After a successful career as a Paralympian, Anna Johannes switched her focus to business and is now a senior account executive and disability inclusion lead at communications consultancy Porter Novelli. As part of her role, Anna is leading the way on the WeThe15 campaign, a movement dedicated to overcoming the societal restrictions placed on people with disabilities. Find out below how you can get involved with the campaign, Anna’s career highlights and what actions businesses can take to better support their disabled employees.
Can you tell us about the WeThe15 campaign?
WeThe15 is a movement spearheaded by the International Paralympic Committee (IPC) to break down societal and systemic barriers that hold persons with disabilities back. It’s a 10-year program formed by a coalition of international organizations from around the world working together to end discrimination toward persons with disabilities. Porter Novelli was one of the agencies who guided the launch and messaging.
How can people get involved in the campaign?
The biggest thing people can do is share the campaign video (see below). It is a truly powerful representation of people with disabilities. From making fun of ourselves to talking about dismantling the stigmas or pedestals that the world imposes on us.
What is your role at Porter Novelli?
I work on the marketing team at Porter Novelli focusing on research and thought leadership. I also lead the Disability Inclusion Taskforce we have and am the Boston Justice, Equity, Diversity and Inclusion (or JEDI) champion.
What would you say is a personal career highlight?
Honestly, it has been working on this campaign. After retiring from swimming, I wasn’t sure where life would take me. I am so glad I can come full circle and make a difference in the lives of other people with disabilities.
What actions do you think employers can take to better support their disabled employees?

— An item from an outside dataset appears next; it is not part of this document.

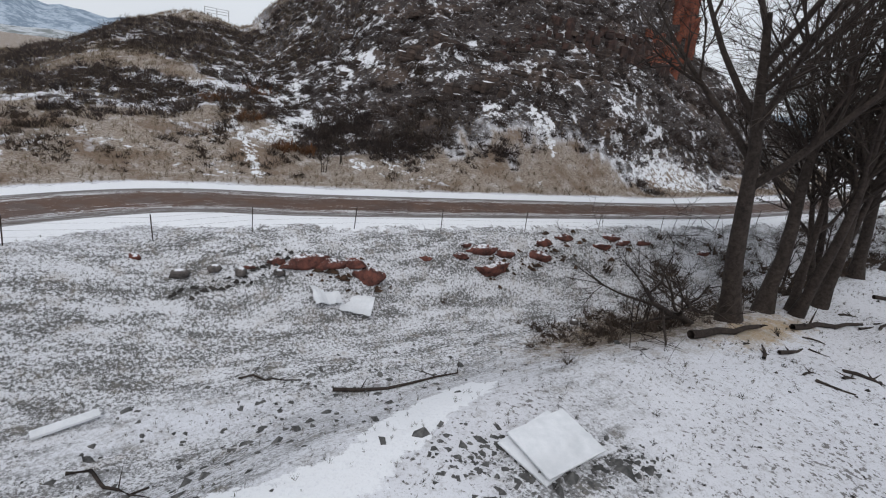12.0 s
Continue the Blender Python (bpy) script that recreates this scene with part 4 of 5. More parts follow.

There’s so many actions businesses can take to make themselves accessible and welcoming for people with disabilities. A great starting point is making sure the workplace is accessible and listening to employees with disabilities who need accommodations. It seems like a simple thing, but so many places of business have one step entrances, no handicap buttons for doors, and so much more. Another important thing is understanding language around the disability community. Things like using people-first language and removing ableist language (e.g. “stand up for”, “left-hand corner”, “they were blind to the fact”) from everyday conversations.
You’ve previously competed in the Paralympic Games - what was it like making the change from being an athlete to operating in the world of business?
It was tough at first. After a lifetime of relying on what my body could do, it was hard transitioning into not depending on that. Luckily, I went to school online while training, so I was able to transition quickly, with help from a great support system. But I quickly realized that disability was not being considered at each of the jobs I’ve had. Through each position, I’ve built up more of a passion for disability inclusion work.
If you could give your younger self one bit of career advice, what would it be?
Be an advocate for yourself. After being an athlete, I was used to people telling me what to do. So when I entered the workforce, I continued that habit. Since then, I’ve learned about having my own back and speaking up for what’s right and right for me.